Expert discusses how technology can help with infrastructure

(The Center Square) — The recent water main breaks in Atlanta garnered national headlines, particularly after reports emerged that some of the pipes that failed were decades old.

Jennifer Perkins, senior government industry specialist at Brightly Software, a Siemens company, shared additional insights in writing with The Center Square about how technology might help with the nation’s infrastructure.

Why do we keep having infrastructure failures?

Much of the U.S. infrastructure was built over 50 years ago, and it has reached or exceeded its expected useful life. It was not designed for the current population, weight of cars, or amount of water needed. Additionally, up until recently, local governments have not had the fiscal commitment to maintain it properly, which further shortens its lifespan.

With roughly 4% of local budgets spent on infrastructure, there is simply not enough money to maintain the existing infrastructure. The recent Infrastructure Report Card highlights that if the funding gap goes unaddressed it could increase from $2.6 trillion in 2023 to $10 trillion by 2039. The country will continue to have infrastructure failures until officials can make a multi-decade commitment.
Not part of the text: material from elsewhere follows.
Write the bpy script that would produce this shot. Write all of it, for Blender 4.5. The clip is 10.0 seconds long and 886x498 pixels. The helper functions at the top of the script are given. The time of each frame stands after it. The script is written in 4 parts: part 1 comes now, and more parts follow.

The nation is $35 trillion in debt and continues allocating millions and billions for infrastructure improvements. Why are there continued infrastructure failures like the water main breaks we saw in Atlanta?

At its core, this is a money and data issue. With much of the U.S.’s infrastructure at the end of its useful life, constituents will continue to see failures that impact services. Each independent authority or asset manager must understand both the age and condition of the assets. Facility Condition Assessments can help, but they are just a point-in-time report.

A better solution is implementing technology, like Internet of Things, which has the ability to routinely inspect and regularly update asset condition. This can better predict an asset’s useful life and allow municipalities to plan three to 10 years ahead. Every public asset owner should have a true account of their assets and a reasonable fiscal repair and replacement plan.

Isn’t infrastructure one of the basic functions of government?

The basic function of government is to deliver services that the community needs at an agreed upon service level. In turn, residents pay taxes. However, the required service level has risen faster than the taxes imposed. People expect more and better services from their town, like better schools, better parks, more playgrounds, and more, which is infrastructure that requires maintenance.

Frankly, the other big issue is that infrastructure isn’t “sexy.” It’s similar to changing the oil in a car – no one really likes spending money on it, but it lengthens the time until it’s necessary to buy a new one. Public assets are no different, but routine maintenance is often neglected due to budget constraints or competing projects.

Residents must change their attitude toward infrastructure, and with it, governments will change their funding priorities. Adding new and shiny assets is fine if the government can continue to maintain them for years to come because once a community has a park or playground, they will not likely give it up.